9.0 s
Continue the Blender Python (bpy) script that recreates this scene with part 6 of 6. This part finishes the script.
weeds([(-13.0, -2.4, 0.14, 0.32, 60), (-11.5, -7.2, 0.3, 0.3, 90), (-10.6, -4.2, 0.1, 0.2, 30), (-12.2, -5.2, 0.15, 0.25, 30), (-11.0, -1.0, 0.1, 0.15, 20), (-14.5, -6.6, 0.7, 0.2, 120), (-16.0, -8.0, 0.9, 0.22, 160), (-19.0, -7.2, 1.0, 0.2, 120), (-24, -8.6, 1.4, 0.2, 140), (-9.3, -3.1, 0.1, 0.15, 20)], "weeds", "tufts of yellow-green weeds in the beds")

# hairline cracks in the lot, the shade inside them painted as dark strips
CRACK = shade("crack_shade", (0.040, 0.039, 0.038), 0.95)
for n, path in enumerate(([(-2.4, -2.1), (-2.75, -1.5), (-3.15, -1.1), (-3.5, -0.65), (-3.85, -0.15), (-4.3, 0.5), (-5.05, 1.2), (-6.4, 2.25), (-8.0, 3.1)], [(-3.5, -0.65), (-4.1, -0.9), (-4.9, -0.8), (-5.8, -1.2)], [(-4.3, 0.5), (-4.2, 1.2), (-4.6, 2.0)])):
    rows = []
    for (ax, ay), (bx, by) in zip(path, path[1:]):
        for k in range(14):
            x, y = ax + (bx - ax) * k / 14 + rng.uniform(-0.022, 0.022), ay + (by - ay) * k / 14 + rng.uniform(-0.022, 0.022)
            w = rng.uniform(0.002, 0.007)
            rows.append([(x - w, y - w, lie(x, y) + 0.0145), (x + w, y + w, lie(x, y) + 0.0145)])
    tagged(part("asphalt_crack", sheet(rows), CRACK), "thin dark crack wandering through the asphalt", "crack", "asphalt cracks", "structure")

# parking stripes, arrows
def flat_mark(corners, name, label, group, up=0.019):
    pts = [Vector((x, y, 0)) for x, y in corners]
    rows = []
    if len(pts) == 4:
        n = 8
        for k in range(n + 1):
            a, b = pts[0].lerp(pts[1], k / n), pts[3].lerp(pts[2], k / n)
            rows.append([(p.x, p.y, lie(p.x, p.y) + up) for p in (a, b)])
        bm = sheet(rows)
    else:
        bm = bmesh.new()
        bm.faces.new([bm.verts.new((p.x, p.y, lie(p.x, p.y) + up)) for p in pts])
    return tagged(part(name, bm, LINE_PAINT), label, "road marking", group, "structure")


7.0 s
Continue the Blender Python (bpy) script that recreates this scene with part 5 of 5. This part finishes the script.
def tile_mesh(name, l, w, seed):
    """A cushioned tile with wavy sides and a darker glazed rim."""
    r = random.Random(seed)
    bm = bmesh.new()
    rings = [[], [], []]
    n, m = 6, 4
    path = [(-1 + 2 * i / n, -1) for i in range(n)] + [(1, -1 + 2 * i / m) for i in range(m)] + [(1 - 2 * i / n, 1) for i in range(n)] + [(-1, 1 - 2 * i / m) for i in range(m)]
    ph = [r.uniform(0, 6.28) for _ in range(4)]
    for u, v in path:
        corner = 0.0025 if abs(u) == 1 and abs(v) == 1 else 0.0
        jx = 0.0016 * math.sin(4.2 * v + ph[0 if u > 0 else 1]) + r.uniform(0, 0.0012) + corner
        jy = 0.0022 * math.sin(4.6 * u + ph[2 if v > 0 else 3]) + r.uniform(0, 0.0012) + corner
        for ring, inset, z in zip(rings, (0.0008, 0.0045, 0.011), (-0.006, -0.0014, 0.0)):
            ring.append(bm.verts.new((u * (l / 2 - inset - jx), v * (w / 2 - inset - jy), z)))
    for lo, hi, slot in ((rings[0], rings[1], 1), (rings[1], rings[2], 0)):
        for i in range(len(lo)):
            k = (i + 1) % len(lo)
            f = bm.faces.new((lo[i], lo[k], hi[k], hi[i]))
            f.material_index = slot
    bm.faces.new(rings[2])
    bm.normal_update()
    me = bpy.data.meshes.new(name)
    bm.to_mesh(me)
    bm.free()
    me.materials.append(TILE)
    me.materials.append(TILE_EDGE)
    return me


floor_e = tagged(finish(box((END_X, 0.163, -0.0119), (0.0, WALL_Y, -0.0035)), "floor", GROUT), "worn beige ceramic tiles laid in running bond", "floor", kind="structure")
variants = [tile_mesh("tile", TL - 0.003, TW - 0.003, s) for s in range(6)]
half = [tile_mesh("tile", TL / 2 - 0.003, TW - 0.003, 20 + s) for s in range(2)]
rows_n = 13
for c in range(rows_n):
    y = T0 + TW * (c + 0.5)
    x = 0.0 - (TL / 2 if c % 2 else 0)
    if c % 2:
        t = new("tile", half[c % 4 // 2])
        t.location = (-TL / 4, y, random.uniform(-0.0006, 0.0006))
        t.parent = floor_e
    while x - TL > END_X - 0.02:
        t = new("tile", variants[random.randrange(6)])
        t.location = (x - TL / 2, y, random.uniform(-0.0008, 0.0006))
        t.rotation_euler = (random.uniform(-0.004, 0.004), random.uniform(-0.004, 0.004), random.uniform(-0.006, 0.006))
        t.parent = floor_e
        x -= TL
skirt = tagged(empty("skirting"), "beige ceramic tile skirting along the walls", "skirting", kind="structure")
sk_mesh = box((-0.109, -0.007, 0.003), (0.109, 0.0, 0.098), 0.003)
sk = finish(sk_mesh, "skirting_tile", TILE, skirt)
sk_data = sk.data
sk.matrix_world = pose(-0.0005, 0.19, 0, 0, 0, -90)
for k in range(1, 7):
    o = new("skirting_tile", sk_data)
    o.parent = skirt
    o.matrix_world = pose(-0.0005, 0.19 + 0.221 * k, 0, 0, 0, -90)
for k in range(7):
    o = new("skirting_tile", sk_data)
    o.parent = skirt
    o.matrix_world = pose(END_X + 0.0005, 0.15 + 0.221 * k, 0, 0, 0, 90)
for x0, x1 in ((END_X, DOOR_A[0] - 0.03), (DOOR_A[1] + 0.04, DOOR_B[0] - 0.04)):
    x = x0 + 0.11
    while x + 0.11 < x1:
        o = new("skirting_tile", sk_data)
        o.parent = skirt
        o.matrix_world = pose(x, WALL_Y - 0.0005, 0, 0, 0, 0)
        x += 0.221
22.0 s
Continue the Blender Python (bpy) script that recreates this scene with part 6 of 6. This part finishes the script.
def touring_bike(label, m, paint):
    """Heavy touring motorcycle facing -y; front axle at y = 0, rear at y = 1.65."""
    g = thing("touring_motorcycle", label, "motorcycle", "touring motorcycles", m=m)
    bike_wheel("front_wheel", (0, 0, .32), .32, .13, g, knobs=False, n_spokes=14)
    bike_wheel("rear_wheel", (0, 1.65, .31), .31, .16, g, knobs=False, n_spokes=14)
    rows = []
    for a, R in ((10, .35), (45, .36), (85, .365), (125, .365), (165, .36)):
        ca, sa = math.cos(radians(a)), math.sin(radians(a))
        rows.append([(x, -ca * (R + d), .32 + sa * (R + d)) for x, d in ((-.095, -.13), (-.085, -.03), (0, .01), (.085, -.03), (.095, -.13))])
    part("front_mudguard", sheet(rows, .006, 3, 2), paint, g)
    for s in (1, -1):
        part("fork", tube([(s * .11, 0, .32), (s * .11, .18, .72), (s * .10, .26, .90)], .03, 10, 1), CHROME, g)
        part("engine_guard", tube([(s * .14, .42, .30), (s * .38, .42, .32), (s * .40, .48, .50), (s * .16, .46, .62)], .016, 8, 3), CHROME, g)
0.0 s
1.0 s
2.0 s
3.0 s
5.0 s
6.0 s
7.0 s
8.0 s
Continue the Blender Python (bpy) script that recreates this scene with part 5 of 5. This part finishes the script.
....................
> [DIRECTIONS FOR THIS TASK] Lines from the start of the material above through the line containing "of yellow-green weeds" are to be duplicated exactly, and only those.

> [EXERCISE RESULT]
9.0 s
Continue the Blender Python (bpy) script that recreates this scene with part 6 of 6. This part finishes the script.
weeds([(-13.0, -2.4, 0.14, 0.32, 60), (-11.5, -7.2, 0.3, 0.3, 90), (-10.6, -4.2, 0.1, 0.2, 30), (-12.2, -5.2, 0.15, 0.25, 30), (-11.0, -1.0, 0.1, 0.15, 20), (-14.5, -6.6, 0.7, 0.2, 120), (-16.0, -8.0, 0.9, 0.22, 160), (-19.0, -7.2, 1.0, 0.2, 120), (-24, -8.6, 1.4, 0.2, 140), (-9.3, -3.1, 0.1, 0.15, 20)], "weeds", "tufts of yellow-green weeds in the beds")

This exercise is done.